Authors: Bhawna Paliwal^, Deepak Saini^, Mudit Dhawan, Siddarth Asokan, Nagarajan Natarajan, Surbhi Aggarwal, Pankaj Malhotra, Jian Jiao, Manik Varma
Keywords: Recommendation Systems, Cross-Encoder Architecture, Efficient Machine Learning
Abstract
Ranking a set of items based on their relevance to a given query is a core problem in search and recommendation pipelines. Transformer-based cross-encoders are state-of-the-art models for ranking tasks. These models process and assign a relevance score for each query-item pair separately, independent of other relevant items to be ranked.

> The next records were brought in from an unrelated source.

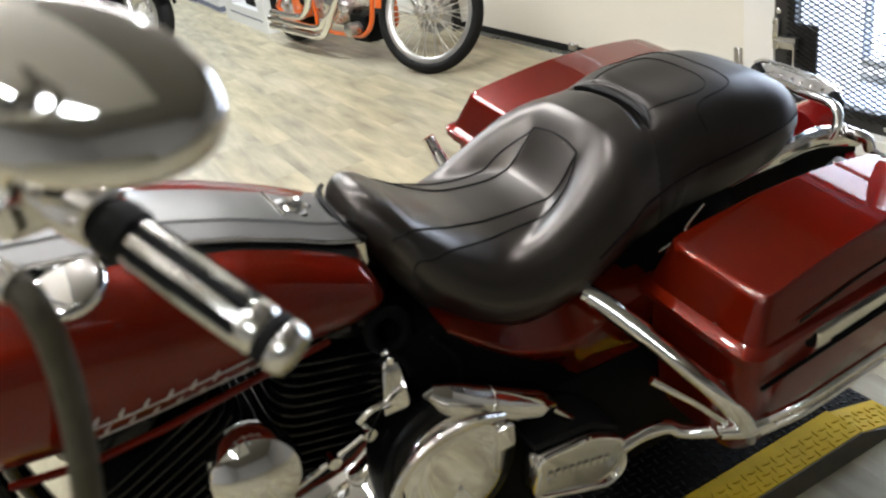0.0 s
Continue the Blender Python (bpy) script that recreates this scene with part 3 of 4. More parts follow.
# hard saddlebags
def saddlebag(s):
    bag = thing("saddlebag", "")
    bag.parent = bike
    bag.location.z = 0.045 if s > 0 else 0.0

    def ring(corners, z, r):
        arc = rounded([(x, y) for x, y in corners], r, 5)
        pts = []
        for k, p in enumerate(arc):
            pts.append(p)
            if k % 6 == 5:
                q = arc[(k + 1) % len(arc)]
                pts += [p + (q - p) * (i / 16) for i in range(1, 16)]
        return [(p[0], s * -p[1], z(p[0], p[1]) if callable(z) else z) for p in pts]

    def lip(dx, dy=None):
        dy = dx if dy is None else dy
        return [(-0.060 - dx, -0.462 - dy), (0.510 + dx, -0.430 - dy), (0.510 + dx, -0.232 + dy), (-0.060 - dx, -0.195 + dy)]

    crown = lambda x, y: 0.868 + 0.026 * math.sin(math.pi * max(0, min(1, (x + 0.02) / 0.56))) + 0.05 * (y + 0.424) * 0.2 - 0.009 * max(0, (x - 0.42) / 0.06) ** 3
    top = [(-0.012, -0.428), (0.474, -0.402), (0.468, -0.246), (-0.012, -0.222)]
    cx, cy = 0.23, -0.325
    inset = lambda k: [(cx + (x - cx) * k, cy + (y - cy) * k) for x, y in top]
    grow = lambda k, a: [(x * (1 - k) + u * k, y * (1 - k) + v * k) for (x, y), (u, v) in zip(top, lip(0))] if a else top
    rings = [ring(lip(0.0), 0.776, 0.035), ring(lip(0.006), 0.781, 0.035), ring(lip(0.006), 0.793, 0.035), ring(lip(0.0), 0.798, 0.035), ring(lip(-0.012, -0.010), 0.802, 0.030)]
    rings.append(ring(grow(0.10, 1), lambda x, y: crown(x, y) - 0.010, 0.022))
    rings.append(ring(grow(0.03, 1), lambda x, y: crown(x, y) - 0.003, 0.020))
    for k in (0.985, 0.95, 0.88, 0.8, 0.7, 0.6, 0.5, 0.4, 0.3, 0.2, 0.1, 0.03):
        rings.append(ring(inset(k), crown, 0.020 * k))
    part("lid", loft(rings), M_RED, bag, "glossy dark red saddlebag lid", sharp=32)
    low = lambda d, e: [(-0.045 + d, -0.450 + e), (0.492 - d, -0.418 + e), (0.492 - d, -0.240), (-0.045 + d, -0.205)]
    rings = [ring(low(0.07, 0.075), 0.50, 0.05), ring(low(0.035, 0.035), 0.512, 0.05), ring(low(0.02, 0.018), 0.56, 0.045), ring(low(0.012, 0.012), 0.660, 0.04), ring(low(0.006, 0.004), 0.668, 0.038), ring(low(0.002, 0.002), 0.70, 0.035), ring(low(0.0, 0.0), 0.768, 0.035), ring(low(0.0, 0.0), 0.777, 0.035)]
    part("bag_body", loft(rings), M_RED, bag, sharp=32)
    part("lid_gasket", tube([(p[0], p[1], 0.7735) for p in ring(lip(-0.004), 0, 0.035)], 0.0045, 6, closed=True, smooth=False), M_RUBBER, bag, "black lid seal")
    # latch with its chrome cover
    o = lambda x, out, z: (x, s * (0.4605 - 0.054 * (x + 0.06) + out), z)
    lat = bmesh.new()
    prof = [(0.0, 0.752), (0.012, 0.754), (0.018, 0.762), (0.018, 0.776), (0.015, 0.786), (0.006, 0.791), (0.0, 0.791)]
    loft([[o(x, a * f, z) for a, z in prof] for x, f in ((0.075, 0.75), (0.080, 1), (0.318, 1), (0.325, 0.75))], bm=lat)
    part("latch_cover", lat, M_CHROME_WORN, bag, "chrome latch cover")
    part("latch_slot", tube([o(0.11, 0.019, 0.760), o(0.29, 0.019, 0.760)], 0.0022, 6, smooth=False), M_MATTE, bag)
    part("latch_pivot", block((0.068, min(s * 0.450, s * 0.462), 0.756), (0.080, max(s * 0.450, s * 0.462), 0.786), 0.003, 1), M_MATTE, bag)
    part("lid_groove", tube([o(0.05, -0.006, 0.812), o(0.20, -0.012, 0.824), o(0.33, -0.012, 0.824)], 0.0022, 6), M_PIPING, bag)
    part("trim_strip", tube([(x, s * (0.455 - 0.054 * (x + 0.06)), 0.712) for x in np.linspace(-0.02, 0.50, 12)], 0.004, 8, smooth=False, flat=0.6), M_MATTE, bag, "black trim strip")
    return bag


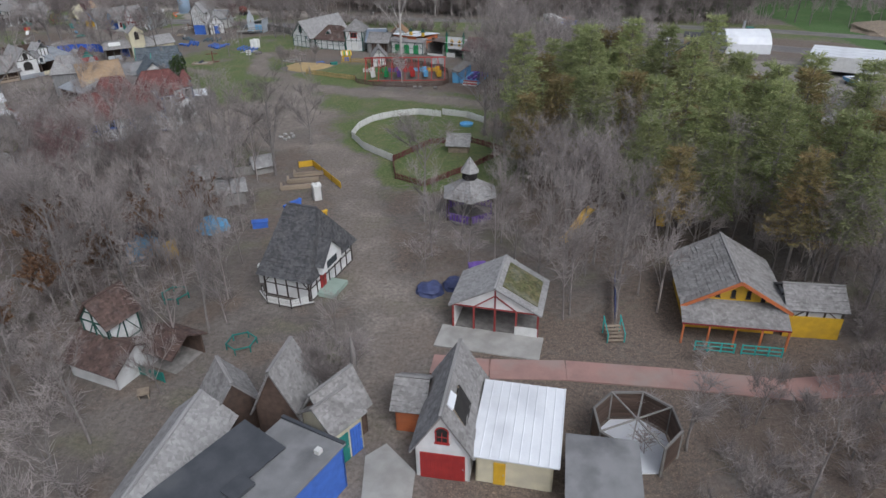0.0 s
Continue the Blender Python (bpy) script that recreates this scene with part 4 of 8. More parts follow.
# ---- south end: huts, pavilion, playground ----
r, w, d = house("garage", "white plastered hut with red door and grey shingle roof", (-1.1, 37.8), (2.5, 37.2), 7.5, 2.9, 5.8, "y", wall="plaster")
door(r, "f", w, d, 0.3, w - 0.6, 2.3, M["red"])
window(r, "f", w, d, w / 2 - 0.45, 3.3, 0.9, 0.9, M["red"], "dark", arched=True)
# broken roof: a near-black sheet paints the shade seen through the hole
rect_on_slope(r, "broken_patch", (w - 0.5, 1.2, 3.6), (w - 0.5, 3.6, 3.6), (w / 2 + 0.5, 1.2, 5.2), "dark", 0.12)
rect_on_slope(r, "roof_sheet", (w / 2 + 0.5, 1.0, 5.25), (w / 2 + 0.5, 2.4, 5.25), (w / 2 + 0.1, 1.0, 5.65), "metal_w", 0.16)
for k in range(4):
    bar("batten", M["plank"], r, (w - 0.5, 1.2 + k * 0.7, 3.78), (w / 2 + 0.5, 1.2 + k * 0.7, 5.38), 0.08, 0.05)
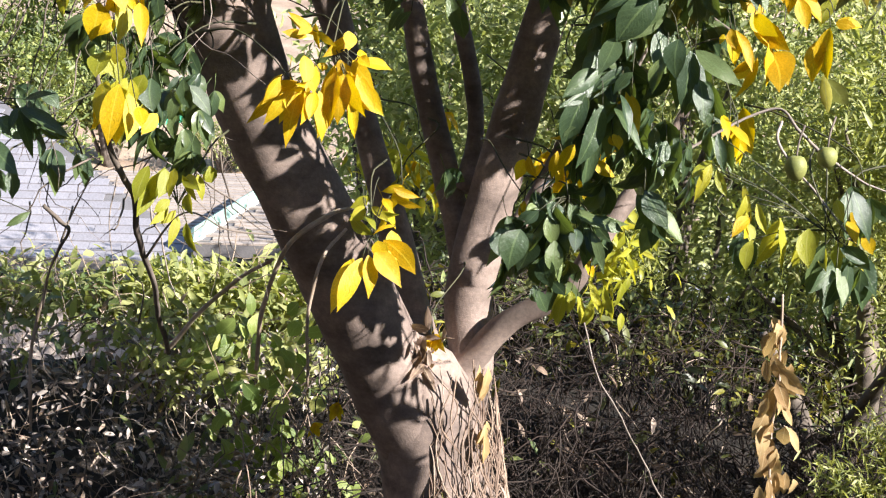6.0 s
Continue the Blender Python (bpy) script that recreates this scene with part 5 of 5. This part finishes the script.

In this work, we identify a critical oversight in the cross-encoder ranking models, i.e., their inability to model multiple items jointly leads to sub-optimal ranking accuracy and high computational costs. In response, we propose Cross-encoders with Joint Efficient Modeling, referred to as CROSS-JEM. This new ranking approach allows the transformer-based architectures to rank multiple items for a given query together, maximizing parameter utilization. By leveraging redundancies and token overlaps in the joint ranking of multiple items and a novel training objective modeling ranking probabilities, CROSS-JEM achieves state-of-the-art accuracy and supports over 30x lower ranking latency than standard cross-encoders. Our contributions extend to three key aspects: (i) highlighting the disparity between ranking application's demand for scoring multiple (order of thousands) items per query and the limited capabilities of current cross encoders; (ii) introducing CROSS-JEM for efficient joint scoring of multiple items per query, and (iii) achieving state-of-the-art accuracy on standard public datasets as well as a proprietary dataset. CROSS-JEM opens up new directions for the design of tailored early-attention-based ranking models that incorporate strict production constraints such as item multiplicity and latency.